# start of THE DATA
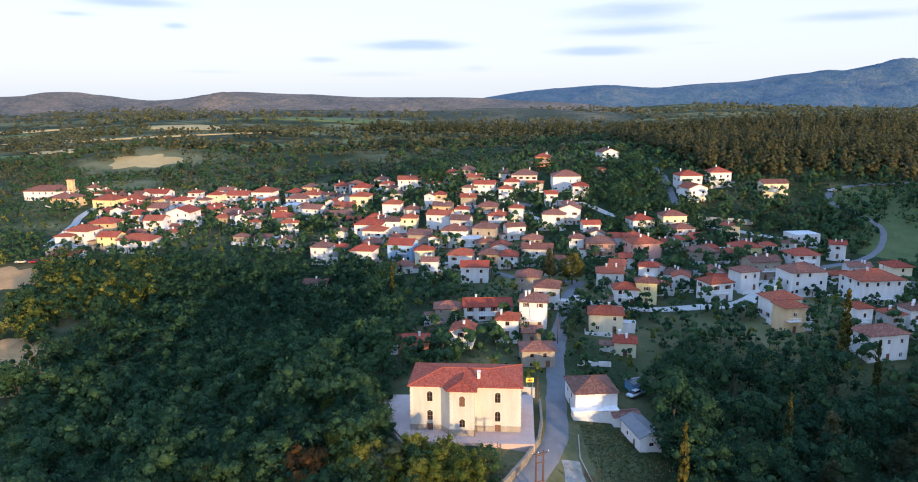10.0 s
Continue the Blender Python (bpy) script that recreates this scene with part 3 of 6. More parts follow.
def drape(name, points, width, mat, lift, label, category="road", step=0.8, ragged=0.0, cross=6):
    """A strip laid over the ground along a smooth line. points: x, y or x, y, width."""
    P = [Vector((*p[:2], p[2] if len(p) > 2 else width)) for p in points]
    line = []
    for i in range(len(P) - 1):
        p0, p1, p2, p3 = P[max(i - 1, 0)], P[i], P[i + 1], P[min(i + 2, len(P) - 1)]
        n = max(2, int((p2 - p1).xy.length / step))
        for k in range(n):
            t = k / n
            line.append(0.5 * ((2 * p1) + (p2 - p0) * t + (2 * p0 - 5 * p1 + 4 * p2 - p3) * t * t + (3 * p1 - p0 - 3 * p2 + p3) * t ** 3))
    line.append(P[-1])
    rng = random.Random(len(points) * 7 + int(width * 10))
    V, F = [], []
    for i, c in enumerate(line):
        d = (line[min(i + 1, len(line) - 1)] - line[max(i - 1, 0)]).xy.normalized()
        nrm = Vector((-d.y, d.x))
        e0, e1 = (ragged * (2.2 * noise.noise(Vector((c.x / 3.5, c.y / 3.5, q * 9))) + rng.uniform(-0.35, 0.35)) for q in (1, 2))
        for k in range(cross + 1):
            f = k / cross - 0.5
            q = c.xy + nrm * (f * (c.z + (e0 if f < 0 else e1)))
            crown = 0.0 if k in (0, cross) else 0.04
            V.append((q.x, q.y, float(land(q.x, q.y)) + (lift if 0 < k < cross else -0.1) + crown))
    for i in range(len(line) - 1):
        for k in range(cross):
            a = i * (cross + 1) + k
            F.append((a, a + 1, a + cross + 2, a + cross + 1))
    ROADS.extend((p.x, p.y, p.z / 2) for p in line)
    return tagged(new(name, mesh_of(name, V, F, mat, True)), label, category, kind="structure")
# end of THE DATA
# start of THE DATA
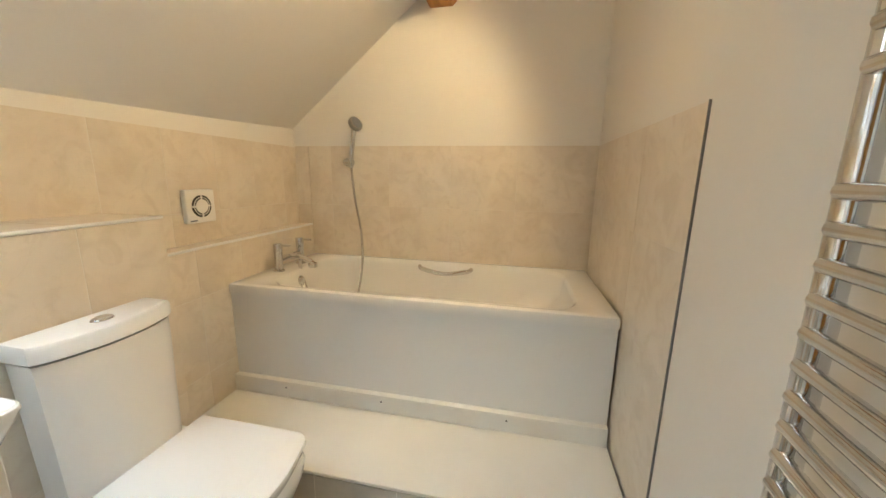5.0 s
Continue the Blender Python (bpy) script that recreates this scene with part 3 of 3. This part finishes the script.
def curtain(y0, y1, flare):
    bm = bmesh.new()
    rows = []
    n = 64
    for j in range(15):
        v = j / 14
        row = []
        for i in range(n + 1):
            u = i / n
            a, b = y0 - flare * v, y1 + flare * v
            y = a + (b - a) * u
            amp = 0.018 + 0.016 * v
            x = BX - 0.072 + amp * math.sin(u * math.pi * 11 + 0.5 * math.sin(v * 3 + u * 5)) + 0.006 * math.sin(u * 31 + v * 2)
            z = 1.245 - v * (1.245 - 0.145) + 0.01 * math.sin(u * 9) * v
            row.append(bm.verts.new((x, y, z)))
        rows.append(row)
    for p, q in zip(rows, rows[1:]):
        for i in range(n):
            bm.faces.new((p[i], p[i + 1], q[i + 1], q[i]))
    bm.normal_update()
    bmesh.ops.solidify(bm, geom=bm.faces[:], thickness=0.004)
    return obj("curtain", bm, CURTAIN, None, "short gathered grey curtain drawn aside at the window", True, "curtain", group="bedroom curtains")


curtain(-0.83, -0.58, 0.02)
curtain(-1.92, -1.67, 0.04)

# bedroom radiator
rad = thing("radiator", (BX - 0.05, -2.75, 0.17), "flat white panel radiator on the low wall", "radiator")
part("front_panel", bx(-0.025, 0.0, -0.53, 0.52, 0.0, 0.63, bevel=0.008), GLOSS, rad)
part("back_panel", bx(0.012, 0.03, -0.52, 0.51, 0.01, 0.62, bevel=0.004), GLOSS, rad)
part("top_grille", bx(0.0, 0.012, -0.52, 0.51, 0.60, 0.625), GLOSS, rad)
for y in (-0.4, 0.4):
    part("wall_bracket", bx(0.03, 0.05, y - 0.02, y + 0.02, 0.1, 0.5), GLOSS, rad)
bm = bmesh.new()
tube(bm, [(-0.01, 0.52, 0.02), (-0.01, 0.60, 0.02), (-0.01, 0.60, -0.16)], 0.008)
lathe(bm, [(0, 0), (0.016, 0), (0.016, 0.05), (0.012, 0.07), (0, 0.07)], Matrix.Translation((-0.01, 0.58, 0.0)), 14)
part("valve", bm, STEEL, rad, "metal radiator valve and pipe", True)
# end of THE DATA
> YOUR GOAL
Indicate how many lines of the material include the word "this"; the number alone is required.

> CORRECT ANSWER
2